=== SET TASK ===
List every line in this data where the string "seconds" occurs.

======== ENTRIES SHOWN

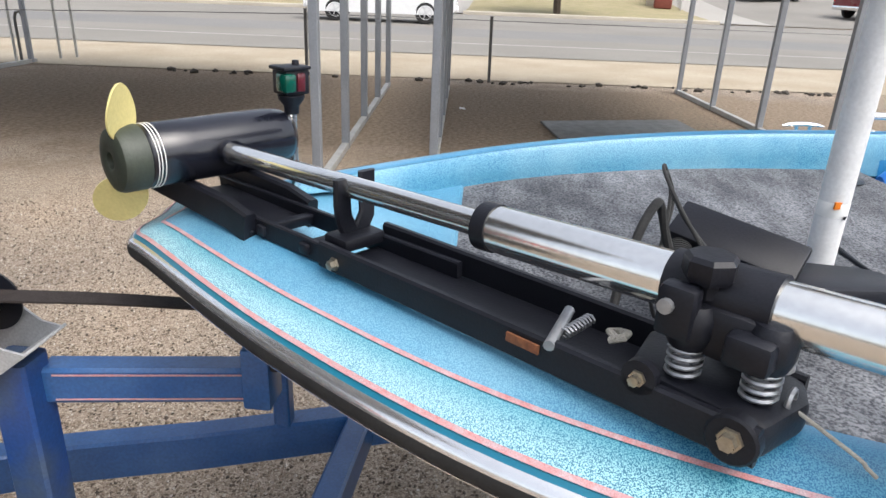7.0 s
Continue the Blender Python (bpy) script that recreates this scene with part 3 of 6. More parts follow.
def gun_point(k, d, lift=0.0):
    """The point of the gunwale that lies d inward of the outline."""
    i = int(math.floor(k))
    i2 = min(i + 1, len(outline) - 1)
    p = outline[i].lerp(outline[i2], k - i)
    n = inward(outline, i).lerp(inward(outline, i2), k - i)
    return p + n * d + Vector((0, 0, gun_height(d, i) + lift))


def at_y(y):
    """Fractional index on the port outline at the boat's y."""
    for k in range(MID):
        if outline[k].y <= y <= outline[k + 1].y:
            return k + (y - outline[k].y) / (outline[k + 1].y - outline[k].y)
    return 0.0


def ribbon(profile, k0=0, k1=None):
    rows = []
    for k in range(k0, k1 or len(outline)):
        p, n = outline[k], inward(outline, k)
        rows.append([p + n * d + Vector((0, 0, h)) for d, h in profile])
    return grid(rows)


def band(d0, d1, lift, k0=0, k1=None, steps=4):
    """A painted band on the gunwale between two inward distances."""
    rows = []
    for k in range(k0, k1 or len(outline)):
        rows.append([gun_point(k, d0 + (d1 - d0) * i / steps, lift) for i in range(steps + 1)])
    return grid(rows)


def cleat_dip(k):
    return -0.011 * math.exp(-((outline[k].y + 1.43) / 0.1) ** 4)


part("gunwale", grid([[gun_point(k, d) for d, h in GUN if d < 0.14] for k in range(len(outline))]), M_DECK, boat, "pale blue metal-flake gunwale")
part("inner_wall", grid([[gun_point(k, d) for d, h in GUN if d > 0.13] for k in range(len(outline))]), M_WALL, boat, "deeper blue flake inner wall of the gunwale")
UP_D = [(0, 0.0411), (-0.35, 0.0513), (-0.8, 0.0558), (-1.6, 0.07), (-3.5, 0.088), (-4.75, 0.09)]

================
======== ENTRIES SHOWN

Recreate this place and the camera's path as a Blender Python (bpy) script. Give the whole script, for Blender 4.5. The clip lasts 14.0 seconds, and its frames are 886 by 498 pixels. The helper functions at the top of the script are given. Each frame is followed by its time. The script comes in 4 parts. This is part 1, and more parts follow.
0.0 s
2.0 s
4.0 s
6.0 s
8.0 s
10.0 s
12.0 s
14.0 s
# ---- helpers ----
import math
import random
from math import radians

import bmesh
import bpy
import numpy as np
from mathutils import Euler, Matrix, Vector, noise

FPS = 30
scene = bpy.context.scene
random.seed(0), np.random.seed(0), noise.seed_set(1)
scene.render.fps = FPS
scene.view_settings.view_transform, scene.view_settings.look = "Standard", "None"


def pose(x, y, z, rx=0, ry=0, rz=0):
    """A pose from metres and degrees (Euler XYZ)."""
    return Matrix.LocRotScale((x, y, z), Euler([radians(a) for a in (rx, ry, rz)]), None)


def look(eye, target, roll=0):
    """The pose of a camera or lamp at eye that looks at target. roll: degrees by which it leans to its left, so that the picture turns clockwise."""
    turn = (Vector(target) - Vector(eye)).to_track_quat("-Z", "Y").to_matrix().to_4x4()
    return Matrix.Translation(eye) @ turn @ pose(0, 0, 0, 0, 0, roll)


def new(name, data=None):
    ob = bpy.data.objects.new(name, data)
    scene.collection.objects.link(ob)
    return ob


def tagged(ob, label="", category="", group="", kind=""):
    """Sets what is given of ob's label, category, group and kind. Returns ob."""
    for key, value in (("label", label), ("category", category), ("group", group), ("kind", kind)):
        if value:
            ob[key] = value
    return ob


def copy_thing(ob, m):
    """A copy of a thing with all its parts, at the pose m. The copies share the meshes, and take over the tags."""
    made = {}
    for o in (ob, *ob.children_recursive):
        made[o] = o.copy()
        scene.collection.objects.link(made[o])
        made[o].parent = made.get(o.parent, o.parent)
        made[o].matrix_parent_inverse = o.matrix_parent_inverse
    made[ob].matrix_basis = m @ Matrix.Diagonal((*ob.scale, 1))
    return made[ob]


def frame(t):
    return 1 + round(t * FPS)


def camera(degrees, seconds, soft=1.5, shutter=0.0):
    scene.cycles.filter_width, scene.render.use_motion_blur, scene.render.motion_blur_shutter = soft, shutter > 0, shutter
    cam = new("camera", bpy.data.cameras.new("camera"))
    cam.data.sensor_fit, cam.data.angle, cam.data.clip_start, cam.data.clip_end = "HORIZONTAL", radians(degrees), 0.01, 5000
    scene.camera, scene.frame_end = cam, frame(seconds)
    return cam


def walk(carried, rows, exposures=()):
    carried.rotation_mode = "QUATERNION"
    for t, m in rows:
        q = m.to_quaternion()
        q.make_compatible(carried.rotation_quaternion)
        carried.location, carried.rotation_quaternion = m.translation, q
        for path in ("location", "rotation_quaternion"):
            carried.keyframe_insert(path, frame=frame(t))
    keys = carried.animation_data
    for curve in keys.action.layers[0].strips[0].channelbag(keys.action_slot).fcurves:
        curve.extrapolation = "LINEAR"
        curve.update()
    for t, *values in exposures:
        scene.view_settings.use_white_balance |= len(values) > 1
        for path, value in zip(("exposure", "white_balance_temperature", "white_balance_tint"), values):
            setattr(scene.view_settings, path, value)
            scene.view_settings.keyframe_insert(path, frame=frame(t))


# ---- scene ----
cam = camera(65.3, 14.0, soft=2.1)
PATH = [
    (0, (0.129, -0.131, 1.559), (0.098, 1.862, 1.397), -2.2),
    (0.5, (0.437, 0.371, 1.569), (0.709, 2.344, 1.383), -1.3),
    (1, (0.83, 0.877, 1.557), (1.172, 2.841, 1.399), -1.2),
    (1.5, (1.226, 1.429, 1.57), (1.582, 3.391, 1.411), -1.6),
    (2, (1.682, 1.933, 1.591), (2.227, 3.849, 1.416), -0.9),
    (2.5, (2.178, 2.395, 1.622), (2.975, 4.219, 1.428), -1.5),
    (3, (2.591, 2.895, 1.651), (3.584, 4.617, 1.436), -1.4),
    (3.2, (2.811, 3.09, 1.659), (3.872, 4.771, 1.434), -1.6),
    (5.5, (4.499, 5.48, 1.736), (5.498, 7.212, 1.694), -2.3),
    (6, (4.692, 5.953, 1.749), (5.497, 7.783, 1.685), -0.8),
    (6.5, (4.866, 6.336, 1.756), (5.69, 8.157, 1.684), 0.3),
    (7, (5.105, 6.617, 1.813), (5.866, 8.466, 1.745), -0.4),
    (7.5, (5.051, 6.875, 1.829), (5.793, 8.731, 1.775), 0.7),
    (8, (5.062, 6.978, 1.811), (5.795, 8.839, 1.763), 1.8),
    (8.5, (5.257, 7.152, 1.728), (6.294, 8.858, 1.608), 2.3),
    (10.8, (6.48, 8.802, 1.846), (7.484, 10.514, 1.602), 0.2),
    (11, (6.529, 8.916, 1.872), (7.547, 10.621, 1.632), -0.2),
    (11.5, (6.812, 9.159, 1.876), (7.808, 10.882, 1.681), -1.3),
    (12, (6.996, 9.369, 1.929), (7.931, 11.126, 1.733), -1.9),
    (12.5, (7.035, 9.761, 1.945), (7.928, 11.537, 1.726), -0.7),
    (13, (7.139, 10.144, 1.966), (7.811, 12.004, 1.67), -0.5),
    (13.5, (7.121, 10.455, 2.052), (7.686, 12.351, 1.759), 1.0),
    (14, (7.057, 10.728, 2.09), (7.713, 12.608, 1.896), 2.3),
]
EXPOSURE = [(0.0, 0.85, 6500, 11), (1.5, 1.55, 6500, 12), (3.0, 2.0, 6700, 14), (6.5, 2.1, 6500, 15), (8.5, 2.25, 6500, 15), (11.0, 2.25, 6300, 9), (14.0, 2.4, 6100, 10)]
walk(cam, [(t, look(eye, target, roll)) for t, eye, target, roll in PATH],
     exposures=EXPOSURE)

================
======== ENTRIES SHOWN

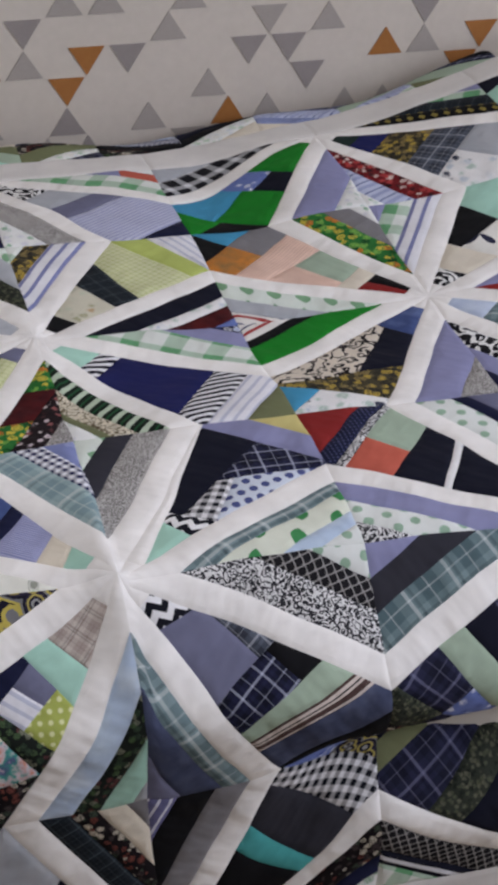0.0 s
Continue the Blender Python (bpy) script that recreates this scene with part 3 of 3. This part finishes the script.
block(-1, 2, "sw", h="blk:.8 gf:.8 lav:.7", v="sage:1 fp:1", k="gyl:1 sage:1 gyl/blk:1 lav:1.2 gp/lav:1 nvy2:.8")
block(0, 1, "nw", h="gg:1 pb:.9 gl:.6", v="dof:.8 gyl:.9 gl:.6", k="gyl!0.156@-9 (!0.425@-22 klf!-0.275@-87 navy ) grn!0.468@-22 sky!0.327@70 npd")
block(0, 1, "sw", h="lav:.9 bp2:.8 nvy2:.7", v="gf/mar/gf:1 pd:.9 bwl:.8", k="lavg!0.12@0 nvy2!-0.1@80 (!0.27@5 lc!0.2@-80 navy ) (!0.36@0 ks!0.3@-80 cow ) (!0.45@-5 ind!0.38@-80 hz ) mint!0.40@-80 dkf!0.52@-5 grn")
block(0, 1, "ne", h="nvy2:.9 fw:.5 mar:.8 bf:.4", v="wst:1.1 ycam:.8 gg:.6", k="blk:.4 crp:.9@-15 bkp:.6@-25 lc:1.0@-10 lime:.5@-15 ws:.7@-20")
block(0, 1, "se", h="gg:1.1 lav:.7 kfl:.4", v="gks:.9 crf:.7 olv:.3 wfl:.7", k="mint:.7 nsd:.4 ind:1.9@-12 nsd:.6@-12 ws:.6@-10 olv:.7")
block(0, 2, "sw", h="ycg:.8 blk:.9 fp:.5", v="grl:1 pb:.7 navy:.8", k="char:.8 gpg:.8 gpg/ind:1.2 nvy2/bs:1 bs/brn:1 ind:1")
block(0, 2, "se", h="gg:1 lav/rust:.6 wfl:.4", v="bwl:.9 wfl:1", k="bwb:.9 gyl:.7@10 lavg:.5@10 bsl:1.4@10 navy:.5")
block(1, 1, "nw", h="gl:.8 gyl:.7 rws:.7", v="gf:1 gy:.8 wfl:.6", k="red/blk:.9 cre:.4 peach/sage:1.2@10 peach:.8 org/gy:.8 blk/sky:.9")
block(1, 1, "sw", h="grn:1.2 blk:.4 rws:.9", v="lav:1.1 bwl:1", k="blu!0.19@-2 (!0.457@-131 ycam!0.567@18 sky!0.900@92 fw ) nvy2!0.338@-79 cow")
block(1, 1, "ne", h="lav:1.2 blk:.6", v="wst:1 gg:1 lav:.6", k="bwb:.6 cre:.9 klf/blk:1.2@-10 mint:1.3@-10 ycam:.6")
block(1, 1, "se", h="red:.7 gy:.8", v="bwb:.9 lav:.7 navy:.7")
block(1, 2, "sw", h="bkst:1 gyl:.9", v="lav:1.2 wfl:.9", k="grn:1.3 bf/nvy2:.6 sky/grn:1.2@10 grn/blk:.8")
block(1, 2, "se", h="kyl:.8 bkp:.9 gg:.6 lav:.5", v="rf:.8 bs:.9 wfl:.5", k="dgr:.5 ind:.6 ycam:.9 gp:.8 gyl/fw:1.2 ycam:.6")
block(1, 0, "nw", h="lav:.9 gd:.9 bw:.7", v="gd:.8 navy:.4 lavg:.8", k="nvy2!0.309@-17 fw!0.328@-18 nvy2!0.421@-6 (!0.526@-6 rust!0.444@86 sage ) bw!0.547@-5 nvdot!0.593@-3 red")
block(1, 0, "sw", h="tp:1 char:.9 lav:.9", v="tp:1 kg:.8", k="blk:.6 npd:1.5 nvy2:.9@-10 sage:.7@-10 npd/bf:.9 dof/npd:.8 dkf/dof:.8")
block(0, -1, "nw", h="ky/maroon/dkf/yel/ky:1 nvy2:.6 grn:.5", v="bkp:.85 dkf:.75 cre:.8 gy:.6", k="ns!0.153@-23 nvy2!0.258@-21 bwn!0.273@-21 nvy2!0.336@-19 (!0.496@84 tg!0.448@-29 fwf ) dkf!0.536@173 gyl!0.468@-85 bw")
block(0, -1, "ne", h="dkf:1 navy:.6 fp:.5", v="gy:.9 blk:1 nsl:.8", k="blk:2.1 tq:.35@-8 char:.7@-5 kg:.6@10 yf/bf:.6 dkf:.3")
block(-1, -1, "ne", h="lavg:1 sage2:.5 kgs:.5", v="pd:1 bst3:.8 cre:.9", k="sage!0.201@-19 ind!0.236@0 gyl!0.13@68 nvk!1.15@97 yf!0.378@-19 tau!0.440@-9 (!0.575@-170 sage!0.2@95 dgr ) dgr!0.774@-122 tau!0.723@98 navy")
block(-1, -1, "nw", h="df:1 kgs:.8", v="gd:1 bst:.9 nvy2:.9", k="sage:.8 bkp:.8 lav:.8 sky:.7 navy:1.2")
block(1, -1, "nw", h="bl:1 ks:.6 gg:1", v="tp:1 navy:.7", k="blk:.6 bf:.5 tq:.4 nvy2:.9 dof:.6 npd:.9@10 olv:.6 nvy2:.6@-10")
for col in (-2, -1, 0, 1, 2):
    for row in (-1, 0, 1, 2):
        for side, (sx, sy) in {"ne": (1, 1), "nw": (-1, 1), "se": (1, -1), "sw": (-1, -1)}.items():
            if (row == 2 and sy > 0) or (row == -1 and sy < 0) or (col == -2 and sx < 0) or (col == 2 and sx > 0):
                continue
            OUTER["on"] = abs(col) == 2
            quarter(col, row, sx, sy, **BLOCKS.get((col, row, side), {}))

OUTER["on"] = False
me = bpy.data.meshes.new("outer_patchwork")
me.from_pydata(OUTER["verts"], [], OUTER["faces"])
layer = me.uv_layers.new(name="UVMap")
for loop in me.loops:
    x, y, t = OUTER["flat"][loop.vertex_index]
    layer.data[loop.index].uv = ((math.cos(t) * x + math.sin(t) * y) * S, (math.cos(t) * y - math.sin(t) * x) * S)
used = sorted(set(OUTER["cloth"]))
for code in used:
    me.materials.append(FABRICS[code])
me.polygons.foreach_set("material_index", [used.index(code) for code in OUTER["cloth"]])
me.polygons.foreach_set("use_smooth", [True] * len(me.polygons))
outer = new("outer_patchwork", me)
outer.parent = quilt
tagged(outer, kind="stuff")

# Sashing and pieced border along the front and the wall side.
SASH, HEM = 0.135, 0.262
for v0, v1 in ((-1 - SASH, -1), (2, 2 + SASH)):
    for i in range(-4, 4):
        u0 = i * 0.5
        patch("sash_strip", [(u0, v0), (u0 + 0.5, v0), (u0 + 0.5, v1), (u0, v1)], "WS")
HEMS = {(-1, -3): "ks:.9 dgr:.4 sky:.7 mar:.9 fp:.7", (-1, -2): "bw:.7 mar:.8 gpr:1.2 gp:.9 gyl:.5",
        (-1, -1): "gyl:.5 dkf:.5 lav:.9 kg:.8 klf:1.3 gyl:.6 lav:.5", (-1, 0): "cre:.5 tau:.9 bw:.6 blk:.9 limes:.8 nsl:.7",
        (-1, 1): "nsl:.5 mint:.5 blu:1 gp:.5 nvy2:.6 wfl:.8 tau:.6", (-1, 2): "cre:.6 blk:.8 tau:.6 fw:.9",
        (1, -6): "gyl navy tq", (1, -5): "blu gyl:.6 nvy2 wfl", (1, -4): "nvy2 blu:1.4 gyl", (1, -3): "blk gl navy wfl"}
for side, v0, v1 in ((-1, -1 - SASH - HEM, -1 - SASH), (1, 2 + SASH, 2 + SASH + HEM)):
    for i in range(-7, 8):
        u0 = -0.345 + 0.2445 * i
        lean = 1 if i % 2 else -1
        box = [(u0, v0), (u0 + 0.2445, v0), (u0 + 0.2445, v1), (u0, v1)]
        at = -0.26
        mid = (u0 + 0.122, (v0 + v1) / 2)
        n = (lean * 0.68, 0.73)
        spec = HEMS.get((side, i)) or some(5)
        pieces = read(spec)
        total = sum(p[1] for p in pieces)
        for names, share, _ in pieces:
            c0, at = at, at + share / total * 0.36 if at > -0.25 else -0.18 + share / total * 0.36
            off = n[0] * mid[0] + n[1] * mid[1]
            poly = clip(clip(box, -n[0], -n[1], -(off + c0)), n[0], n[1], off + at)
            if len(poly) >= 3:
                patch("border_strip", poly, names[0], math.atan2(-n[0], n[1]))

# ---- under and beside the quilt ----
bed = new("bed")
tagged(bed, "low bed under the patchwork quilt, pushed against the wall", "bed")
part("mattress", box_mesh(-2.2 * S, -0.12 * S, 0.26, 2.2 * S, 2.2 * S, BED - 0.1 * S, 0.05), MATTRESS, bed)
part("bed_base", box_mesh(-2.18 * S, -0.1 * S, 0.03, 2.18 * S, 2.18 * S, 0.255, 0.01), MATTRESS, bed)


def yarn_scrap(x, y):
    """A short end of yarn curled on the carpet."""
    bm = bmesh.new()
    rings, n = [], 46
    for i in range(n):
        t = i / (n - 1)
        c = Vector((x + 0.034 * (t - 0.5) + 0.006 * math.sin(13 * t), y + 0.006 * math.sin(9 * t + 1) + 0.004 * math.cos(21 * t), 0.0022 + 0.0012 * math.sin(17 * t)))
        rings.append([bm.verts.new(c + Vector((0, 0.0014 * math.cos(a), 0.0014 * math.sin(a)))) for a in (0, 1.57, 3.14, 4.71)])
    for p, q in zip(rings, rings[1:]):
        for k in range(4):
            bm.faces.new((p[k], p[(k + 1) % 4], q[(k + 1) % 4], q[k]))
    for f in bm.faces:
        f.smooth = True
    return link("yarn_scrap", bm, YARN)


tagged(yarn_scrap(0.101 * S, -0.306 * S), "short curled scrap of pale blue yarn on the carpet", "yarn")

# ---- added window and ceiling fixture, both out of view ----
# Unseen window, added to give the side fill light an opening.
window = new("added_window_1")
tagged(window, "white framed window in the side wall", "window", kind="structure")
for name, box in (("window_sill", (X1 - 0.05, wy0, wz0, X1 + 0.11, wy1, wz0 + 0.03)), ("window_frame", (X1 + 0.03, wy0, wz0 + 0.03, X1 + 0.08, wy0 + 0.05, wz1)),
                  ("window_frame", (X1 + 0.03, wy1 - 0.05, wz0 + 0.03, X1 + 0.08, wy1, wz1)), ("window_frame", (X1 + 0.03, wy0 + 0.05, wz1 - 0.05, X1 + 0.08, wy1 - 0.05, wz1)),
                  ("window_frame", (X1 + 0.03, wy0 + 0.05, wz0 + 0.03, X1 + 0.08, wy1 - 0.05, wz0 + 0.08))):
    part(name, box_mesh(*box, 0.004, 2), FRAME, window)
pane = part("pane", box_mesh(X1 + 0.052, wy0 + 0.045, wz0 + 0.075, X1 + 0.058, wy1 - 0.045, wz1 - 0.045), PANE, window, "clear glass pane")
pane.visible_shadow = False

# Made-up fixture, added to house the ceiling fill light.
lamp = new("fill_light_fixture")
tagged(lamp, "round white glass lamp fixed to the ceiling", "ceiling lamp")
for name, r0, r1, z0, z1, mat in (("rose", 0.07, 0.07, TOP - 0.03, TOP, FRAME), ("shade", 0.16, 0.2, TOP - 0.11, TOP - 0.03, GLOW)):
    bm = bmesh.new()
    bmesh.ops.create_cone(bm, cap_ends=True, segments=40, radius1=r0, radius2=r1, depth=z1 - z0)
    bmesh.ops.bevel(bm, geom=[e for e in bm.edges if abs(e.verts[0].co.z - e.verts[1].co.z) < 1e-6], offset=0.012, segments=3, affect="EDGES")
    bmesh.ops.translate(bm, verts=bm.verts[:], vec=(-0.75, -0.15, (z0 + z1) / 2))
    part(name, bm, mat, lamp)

================

=== THE OUTPUT ===
Recreate this place and the camera's path as a Blender Python (bpy) script. Give the whole script, for Blender 4.5. The clip lasts 14.0 seconds, and its frames are 886 by 498 pixels. The helper functions at the top of the script are given. Each frame is followed by its time. The script comes in 4 parts. This is part 1, and more parts follow.
def camera(degrees, seconds, soft=1.5, shutter=0.0):
    scene.camera, scene.frame_end = cam, frame(seconds)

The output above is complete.